Write every record out again exactly as given.

[Clips as scene scripts]

____

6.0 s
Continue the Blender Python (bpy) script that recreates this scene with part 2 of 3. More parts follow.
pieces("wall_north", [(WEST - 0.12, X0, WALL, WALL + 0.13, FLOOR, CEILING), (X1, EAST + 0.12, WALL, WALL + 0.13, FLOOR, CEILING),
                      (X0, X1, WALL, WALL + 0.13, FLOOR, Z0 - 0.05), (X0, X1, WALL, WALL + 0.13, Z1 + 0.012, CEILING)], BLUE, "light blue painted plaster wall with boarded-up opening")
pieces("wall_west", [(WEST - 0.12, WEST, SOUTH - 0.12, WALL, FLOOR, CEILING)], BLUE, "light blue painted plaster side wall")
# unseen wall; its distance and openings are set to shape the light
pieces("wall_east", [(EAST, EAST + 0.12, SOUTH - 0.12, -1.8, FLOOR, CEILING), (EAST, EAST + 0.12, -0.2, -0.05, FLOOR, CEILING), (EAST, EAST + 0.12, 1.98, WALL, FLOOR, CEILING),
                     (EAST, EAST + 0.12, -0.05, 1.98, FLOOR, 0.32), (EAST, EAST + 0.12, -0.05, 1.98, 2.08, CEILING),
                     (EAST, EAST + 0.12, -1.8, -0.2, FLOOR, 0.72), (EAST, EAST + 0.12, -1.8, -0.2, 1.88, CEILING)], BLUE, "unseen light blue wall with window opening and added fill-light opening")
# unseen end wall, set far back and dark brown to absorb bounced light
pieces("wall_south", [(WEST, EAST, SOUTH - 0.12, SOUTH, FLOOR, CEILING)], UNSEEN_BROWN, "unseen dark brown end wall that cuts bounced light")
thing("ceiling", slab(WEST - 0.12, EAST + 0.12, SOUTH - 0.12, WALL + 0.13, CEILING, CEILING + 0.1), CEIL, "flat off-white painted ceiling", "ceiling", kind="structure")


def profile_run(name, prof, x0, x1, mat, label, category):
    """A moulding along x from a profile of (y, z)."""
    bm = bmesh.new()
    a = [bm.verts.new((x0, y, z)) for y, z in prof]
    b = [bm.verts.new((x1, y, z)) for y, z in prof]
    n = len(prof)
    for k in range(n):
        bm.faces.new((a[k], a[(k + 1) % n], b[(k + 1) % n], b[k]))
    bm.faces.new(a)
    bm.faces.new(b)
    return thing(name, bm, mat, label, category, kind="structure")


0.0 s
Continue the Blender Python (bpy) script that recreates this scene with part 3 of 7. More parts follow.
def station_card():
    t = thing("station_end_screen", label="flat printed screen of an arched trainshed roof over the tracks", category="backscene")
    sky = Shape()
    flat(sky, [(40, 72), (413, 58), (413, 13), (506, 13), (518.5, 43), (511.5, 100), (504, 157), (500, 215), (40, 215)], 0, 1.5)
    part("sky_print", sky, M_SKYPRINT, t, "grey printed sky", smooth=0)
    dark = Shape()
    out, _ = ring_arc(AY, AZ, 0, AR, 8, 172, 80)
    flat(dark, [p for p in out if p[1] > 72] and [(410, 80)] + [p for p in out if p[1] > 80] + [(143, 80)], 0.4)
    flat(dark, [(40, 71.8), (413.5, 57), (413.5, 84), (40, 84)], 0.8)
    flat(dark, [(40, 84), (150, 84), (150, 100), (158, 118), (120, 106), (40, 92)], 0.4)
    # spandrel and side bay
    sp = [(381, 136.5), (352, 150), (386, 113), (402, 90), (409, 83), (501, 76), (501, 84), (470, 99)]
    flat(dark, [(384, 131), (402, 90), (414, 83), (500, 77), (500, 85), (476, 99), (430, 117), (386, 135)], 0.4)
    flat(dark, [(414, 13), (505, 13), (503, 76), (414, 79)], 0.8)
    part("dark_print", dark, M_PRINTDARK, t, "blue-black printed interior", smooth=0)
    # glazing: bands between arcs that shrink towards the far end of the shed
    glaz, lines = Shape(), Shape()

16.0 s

____

▶ **TASK RESULT**:
6.0 s
Continue the Blender Python (bpy) script that recreates this scene with part 2 of 3. More parts follow.
pieces("wall_north", [(WEST - 0.12, X0, WALL, WALL + 0.13, FLOOR, CEILING), (X1, EAST + 0.12, WALL, WALL + 0.13, FLOOR, CEILING),
                      (X0, X1, WALL, WALL + 0.13, FLOOR, Z0 - 0.05), (X0, X1, WALL, WALL + 0.13, Z1 + 0.012, CEILING)], BLUE, "light blue painted plaster wall with boarded-up opening")
pieces("wall_west", [(WEST - 0.12, WEST, SOUTH - 0.12, WALL, FLOOR, CEILING)], BLUE, "light blue painted plaster side wall")
# unseen wall; its distance and openings are set to shape the light
pieces("wall_east", [(EAST, EAST + 0.12, SOUTH - 0.12, -1.8, FLOOR, CEILING), (EAST, EAST + 0.12, -0.2, -0.05, FLOOR, CEILING), (EAST, EAST + 0.12, 1.98, WALL, FLOOR, CEILING),
                     (EAST, EAST + 0.12, -0.05, 1.98, FLOOR, 0.32), (EAST, EAST + 0.12, -0.05, 1.98, 2.08, CEILING),
                     (EAST, EAST + 0.12, -1.8, -0.2, FLOOR, 0.72), (EAST, EAST + 0.12, -1.8, -0.2, 1.88, CEILING)], BLUE, "unseen light blue wall with window opening and added fill-light opening")
# unseen end wall, set far back and dark brown to absorb bounced light
pieces("wall_south", [(WEST, EAST, SOUTH - 0.12, SOUTH, FLOOR, CEILING)], UNSEEN_BROWN, "unseen dark brown end wall that cuts bounced light")
thing("ceiling", slab(WEST - 0.12, EAST + 0.12, SOUTH - 0.12, WALL + 0.13, CEILING, CEILING + 0.1), CEIL, "flat off-white painted ceiling", "ceiling", kind="structure")


def profile_run(name, prof, x0, x1, mat, label, category):
    """A moulding along x from a profile of (y, z)."""
    bm = bmesh.new()
    a = [bm.verts.new((x0, y, z)) for y, z in prof]
    b = [bm.verts.new((x1, y, z)) for y, z in prof]
    n = len(prof)
    for k in range(n):
        bm.faces.new((a[k], a[(k + 1) % n], b[(k + 1) % n], b[k]))
    bm.faces.new(a)
    bm.faces.new(b)
    return thing(name, bm, mat, label, category, kind="structure")


0.0 s
Continue the Blender Python (bpy) script that recreates this scene with part 3 of 7. More parts follow.
def station_card():
    t = thing("station_end_screen", label="flat printed screen of an arched trainshed roof over the tracks", category="backscene")
    sky = Shape()
    flat(sky, [(40, 72), (413, 58), (413, 13), (506, 13), (518.5, 43), (511.5, 100), (504, 157), (500, 215), (40, 215)], 0, 1.5)
    part("sky_print", sky, M_SKYPRINT, t, "grey printed sky", smooth=0)
    dark = Shape()
    out, _ = ring_arc(AY, AZ, 0, AR, 8, 172, 80)
    flat(dark, [p for p in out if p[1] > 72] and [(410, 80)] + [p for p in out if p[1] > 80] + [(143, 80)], 0.4)
    flat(dark, [(40, 71.8), (413.5, 57), (413.5, 84), (40, 84)], 0.8)
    flat(dark, [(40, 84), (150, 84), (150, 100), (158, 118), (120, 106), (40, 92)], 0.4)
    # spandrel and side bay
    sp = [(381, 136.5), (352, 150), (386, 113), (402, 90), (409, 83), (501, 76), (501, 84), (470, 99)]
    flat(dark, [(384, 131), (402, 90), (414, 83), (500, 77), (500, 85), (476, 99), (430, 117), (386, 135)], 0.4)
    flat(dark, [(414, 13), (505, 13), (503, 76), (414, 79)], 0.8)
    part("dark_print", dark, M_PRINTDARK, t, "blue-black printed interior", smooth=0)
    # glazing: bands between arcs that shrink towards the far end of the shed
    glaz, lines = Shape(), Shape()

16.0 s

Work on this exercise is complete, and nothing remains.